• What to work on: Please output every line of the material as it stands, without the pictures.

• Given information:

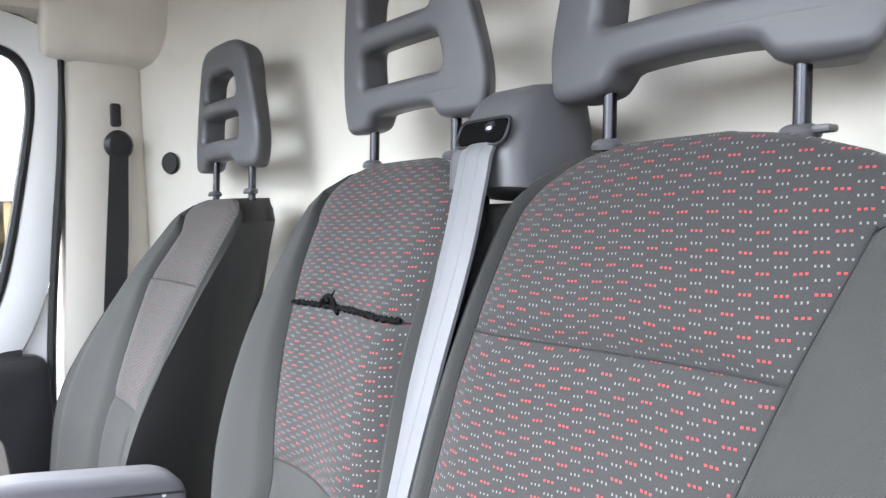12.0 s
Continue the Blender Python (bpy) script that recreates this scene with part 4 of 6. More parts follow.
# shelf rail across the top of the bulkhead and its corner drop on the driver's side
rail = []
for k in range(33):
    x = -0.94 + 1.76 * k / 32
    yb = bulk_y(x) - 0.01
    dz = -0.07 * max((x - 0.60) / 0.22, 0) ** 2
    rail.append([(x, yb + dy, z + (dz if z < 1.69 else 0)) for dy, z in ((0.0, 1.70), (0.0, 1.566), (0.022, 1.560), (0.030, 1.554), (0.17, 1.524), (0.195, 1.510), (0.212, 1.508), (0.224, 1.518), (0.228, 1.537), (0.228, 1.71))])
setting("trim_shelf_rail", loft(rail), BEIGE, "cream moulded rail along the top of the bulkhead", "trim")
cove = prism(rounded([(0.75, 1.545), (0.785, 1.505), (0.800, 1.465), (0.804, 1.40), (0.812, 1.33), (0.835, 1.285), (0.88, 1.265), (1.0, 1.26), (1.0, 1.75), (0.75, 1.75)], 0.025), 0.27, frame_m((0, 0.445, 0), (1, 0, 0), (0, 0, 1)), 0.014, 3)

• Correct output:
12.0 s
Continue the Blender Python (bpy) script that recreates this scene with part 4 of 6. More parts follow.
# shelf rail across the top of the bulkhead and its corner drop on the driver's side
rail = []
for k in range(33):
    x = -0.94 + 1.76 * k / 32
    yb = bulk_y(x) - 0.01
    dz = -0.07 * max((x - 0.60) / 0.22, 0) ** 2
    rail.append([(x, yb + dy, z + (dz if z < 1.69 else 0)) for dy, z in ((0.0, 1.70), (0.0, 1.566), (0.022, 1.560), (0.030, 1.554), (0.17, 1.524), (0.195, 1.510), (0.212, 1.508), (0.224, 1.518), (0.228, 1.537), (0.228, 1.71))])
setting("trim_shelf_rail", loft(rail), BEIGE, "cream moulded rail along the top of the bulkhead", "trim")
cove = prism(rounded([(0.75, 1.545), (0.785, 1.505), (0.800, 1.465), (0.804, 1.40), (0.812, 1.33), (0.835, 1.285), (0.88, 1.265), (1.0, 1.26), (1.0, 1.75), (0.75, 1.75)], 0.025), 0.27, frame_m((0, 0.445, 0), (1, 0, 0), (0, 0, 1)), 0.014, 3)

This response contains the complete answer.